De las joyas en mi rápida visita paso a los libros: primero los incunables alemanes e italianos; eucologios de Amsterdam; hermosas ediciones de España, las espléndidas de Montfort, de Sancha, de la Imprenta Real; varios infolios pertenecientes a la biblioteca del infante Don Sebastián; una crónica de Pero Niño, de severa elegancia tipográfica; rollos hebreos, pergaminos gemados de mayúsculas que revelan la fina y paciente labor de la mano monacal; sellos de Don Alfonso el Sabio; prodigiosas caligrafías arábigas, autógrafos de un valor inestimable. Buena parte de todo lo que adorna esta mansión fué expuesta en la Exposición Histórica europea y americana que se celebró en esta capital, con motivo del Centenario de Colón, y en el actual palacio de la Biblioteca y Museo de Arte Moderno.
Al ir revistando tan estupenda colección de riqueza bella, pensaba yo en cómo muchas de las cosas que atraían mis miradas eran parte del desmoronamiento de esas antiquísimas Casas nobles que, como la de los Osunas, han tenido que vender al mejor postor objetos en que la historia de un gran reino ha puesto su pátina, oros y marfiles rozados por treinta manos ducales en la sucesión de los siglos, hierros de los caballeros de antaño; muebles, trajes y preseas que algo conservan en sí de las pasadas razas fundadoras de poderíos y grandezas... Y recordaba la amarga comedia de Jacinto Benavente: La comida de las fieras...
Y antes de partir fuí otra vez a dar mi saludo de despedida a la creación del divino Leonardo.

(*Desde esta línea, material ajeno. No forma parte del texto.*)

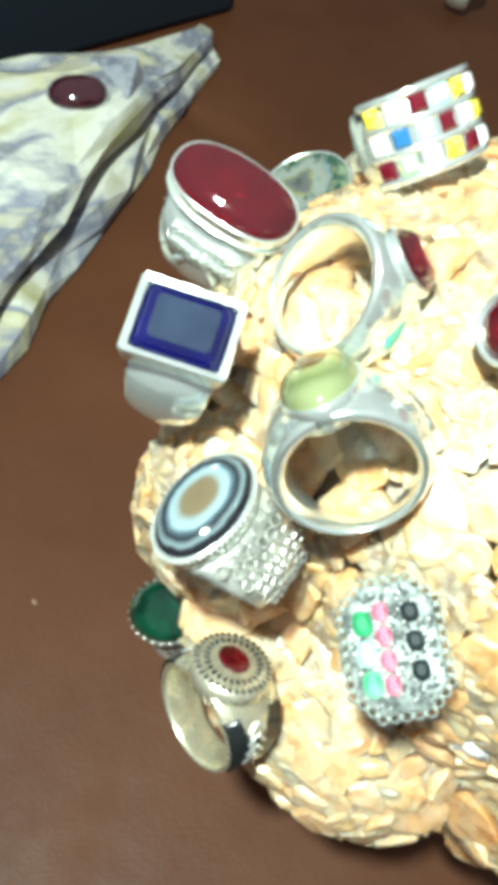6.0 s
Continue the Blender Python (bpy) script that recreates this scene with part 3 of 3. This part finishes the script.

Y parecíame que la majestad del arte diese razón a la caída de todo edificio que no tenga por base la potencia mental. Esa faz reproducida o imaginada por el maestro luminoso vive y comunica su inmortal misterio, su hechizo supremo, a toda alma que se acerque a su mágica influencia, cual si desprendiese de la obra del pincel la maravilla avasalladora de una virtud secreta. Y a través de la fugaz onda temporal, esa dominación arcana se perpetúa, y la imperecedera diadema se hace más radiosa al tocar sus perlas invisibles el vuelo de las horas.